- use standard input field names password managers recognize - disable autocompletion and autocapitalization on the login field
- if it's an email, use the correct HTML5 input type
- don't have a form with just a login email and force the user to click to enter the password
- follow NIST SP 800-53, e.g. no SMS 2FA and no arbitrary password rotation and composition rules
Or how many sites that have a form with only one input don't automatically focus on it.
https://adamsilver.io/blog/form-design-from-zero-to-hero-all...
He has posted many new things since. Probably one of the best UX resources on the web.

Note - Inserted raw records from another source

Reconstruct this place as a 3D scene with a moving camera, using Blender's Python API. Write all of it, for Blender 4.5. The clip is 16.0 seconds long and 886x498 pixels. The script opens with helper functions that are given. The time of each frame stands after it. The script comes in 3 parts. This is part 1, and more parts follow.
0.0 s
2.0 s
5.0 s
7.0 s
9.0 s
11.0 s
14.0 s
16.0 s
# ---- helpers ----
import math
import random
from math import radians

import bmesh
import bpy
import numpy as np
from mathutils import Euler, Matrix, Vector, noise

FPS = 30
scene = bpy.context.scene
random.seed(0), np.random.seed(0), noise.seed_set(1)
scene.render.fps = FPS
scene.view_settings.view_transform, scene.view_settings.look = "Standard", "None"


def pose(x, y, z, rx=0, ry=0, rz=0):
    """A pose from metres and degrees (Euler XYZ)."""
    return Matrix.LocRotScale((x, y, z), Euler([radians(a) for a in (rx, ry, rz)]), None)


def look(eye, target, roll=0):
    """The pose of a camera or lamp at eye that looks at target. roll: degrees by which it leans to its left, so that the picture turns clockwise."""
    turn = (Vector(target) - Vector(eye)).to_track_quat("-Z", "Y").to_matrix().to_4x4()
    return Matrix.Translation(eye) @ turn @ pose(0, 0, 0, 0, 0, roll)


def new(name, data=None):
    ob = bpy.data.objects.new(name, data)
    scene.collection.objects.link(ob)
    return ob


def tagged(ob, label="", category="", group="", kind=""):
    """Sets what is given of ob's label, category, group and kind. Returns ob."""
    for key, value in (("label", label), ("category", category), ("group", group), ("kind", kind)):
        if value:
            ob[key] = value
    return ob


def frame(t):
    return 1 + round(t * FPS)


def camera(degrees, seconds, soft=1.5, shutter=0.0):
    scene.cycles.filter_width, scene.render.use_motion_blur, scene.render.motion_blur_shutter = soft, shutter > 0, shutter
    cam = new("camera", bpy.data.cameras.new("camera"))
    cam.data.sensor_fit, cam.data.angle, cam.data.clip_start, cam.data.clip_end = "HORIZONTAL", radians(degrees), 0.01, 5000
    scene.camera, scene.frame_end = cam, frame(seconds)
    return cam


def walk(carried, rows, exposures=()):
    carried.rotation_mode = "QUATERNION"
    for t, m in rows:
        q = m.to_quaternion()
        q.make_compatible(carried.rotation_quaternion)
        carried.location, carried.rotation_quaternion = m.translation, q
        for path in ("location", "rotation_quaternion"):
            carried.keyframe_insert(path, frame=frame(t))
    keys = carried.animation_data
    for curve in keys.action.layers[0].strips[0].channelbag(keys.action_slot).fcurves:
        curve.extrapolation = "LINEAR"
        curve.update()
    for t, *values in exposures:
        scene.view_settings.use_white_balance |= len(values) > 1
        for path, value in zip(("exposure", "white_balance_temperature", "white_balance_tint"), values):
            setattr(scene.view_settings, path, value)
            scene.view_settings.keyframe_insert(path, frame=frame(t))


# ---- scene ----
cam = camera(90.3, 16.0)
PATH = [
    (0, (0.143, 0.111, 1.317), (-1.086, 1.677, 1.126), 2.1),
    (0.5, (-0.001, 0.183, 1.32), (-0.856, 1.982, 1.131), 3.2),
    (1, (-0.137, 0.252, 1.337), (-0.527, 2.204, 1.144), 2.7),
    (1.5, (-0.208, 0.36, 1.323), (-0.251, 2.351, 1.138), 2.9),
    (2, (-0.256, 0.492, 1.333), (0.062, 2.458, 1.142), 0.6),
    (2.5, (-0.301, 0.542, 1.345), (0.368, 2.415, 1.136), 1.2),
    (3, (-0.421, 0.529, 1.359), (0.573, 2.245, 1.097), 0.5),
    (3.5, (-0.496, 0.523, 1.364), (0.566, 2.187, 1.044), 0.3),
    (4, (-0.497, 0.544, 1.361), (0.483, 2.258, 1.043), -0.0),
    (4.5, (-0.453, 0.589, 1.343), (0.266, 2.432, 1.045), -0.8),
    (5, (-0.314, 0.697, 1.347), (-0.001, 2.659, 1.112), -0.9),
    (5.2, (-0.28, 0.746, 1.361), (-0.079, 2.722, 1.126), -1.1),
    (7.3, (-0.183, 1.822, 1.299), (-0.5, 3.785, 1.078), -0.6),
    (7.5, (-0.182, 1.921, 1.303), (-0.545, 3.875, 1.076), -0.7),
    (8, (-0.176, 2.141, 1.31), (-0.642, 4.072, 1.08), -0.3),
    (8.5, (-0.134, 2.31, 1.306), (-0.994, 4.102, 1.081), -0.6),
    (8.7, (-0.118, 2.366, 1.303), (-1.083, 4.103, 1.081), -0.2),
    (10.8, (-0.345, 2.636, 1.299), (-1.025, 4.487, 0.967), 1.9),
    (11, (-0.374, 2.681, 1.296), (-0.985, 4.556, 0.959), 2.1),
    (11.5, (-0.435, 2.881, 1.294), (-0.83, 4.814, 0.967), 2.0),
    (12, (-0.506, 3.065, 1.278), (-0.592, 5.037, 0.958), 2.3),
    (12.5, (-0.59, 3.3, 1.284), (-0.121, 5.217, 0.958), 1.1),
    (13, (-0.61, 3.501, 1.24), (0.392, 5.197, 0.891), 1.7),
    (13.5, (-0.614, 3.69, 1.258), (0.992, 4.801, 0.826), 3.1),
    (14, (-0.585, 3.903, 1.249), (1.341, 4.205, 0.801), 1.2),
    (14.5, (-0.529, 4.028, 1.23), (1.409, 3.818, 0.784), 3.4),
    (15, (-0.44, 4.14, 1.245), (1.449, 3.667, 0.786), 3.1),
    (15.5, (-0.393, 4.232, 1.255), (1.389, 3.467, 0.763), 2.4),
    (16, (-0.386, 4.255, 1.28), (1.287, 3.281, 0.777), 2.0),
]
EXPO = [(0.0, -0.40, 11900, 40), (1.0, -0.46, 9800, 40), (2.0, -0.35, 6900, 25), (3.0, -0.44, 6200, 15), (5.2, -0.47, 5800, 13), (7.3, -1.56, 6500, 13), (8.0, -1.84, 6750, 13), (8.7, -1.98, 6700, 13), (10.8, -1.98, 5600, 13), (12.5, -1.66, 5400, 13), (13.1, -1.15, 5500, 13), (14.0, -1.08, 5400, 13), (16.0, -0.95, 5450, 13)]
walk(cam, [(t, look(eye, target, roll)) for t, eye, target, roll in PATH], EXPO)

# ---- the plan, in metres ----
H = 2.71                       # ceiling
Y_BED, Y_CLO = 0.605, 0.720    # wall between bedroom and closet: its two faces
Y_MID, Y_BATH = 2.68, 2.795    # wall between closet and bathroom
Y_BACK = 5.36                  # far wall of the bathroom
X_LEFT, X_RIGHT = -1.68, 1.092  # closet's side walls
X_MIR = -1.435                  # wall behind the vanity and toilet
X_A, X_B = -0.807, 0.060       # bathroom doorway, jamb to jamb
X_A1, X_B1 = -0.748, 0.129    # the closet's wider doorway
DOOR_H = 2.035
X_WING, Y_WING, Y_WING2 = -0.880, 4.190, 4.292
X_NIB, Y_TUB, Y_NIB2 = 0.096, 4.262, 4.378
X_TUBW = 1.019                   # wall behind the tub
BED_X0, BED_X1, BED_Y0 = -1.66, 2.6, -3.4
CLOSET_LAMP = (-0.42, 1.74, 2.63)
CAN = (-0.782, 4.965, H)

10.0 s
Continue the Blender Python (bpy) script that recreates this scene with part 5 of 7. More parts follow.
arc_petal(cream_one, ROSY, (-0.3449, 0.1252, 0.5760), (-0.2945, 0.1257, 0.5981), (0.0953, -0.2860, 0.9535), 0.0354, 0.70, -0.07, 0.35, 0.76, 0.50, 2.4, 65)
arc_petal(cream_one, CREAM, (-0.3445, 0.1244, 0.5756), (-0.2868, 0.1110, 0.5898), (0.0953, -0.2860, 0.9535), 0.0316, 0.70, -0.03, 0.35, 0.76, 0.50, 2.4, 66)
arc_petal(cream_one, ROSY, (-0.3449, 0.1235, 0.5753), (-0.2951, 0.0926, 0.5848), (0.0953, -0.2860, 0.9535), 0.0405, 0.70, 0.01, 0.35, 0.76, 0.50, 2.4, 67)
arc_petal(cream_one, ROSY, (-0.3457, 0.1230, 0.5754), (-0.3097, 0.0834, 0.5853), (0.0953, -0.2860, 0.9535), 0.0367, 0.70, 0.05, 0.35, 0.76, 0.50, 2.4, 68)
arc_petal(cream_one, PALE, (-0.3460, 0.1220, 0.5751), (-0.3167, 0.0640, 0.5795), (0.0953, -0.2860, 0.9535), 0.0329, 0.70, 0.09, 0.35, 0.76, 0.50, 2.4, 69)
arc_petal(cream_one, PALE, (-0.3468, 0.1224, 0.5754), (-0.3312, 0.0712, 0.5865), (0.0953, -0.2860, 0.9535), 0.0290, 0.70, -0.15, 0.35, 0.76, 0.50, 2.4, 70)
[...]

This is required for any non trivial auth system though. You not know until the user is submitted if that user has a password or is using something else.
We're trying to authenticate a pair: user/pass.
That's one example where the "web stack" expects every single website to implement things manually that were standard in native UI toolkits. Then of course the majority of websites will not deem it a priority or not realize it's a thing to consider at all - and we end up in a situation like this.
I was noticing that this kind of login forms seems to be proliferating, especially on "big tech" sites. (And personally, I also find it annoying)
Always assumed there was some reason why sites are switching to this pattern, e.g. better bot protection. Does anyone know more about this?
That's reasonable to do when that form is the reason a page exists but otherwise it's best to not mess with the user's focus.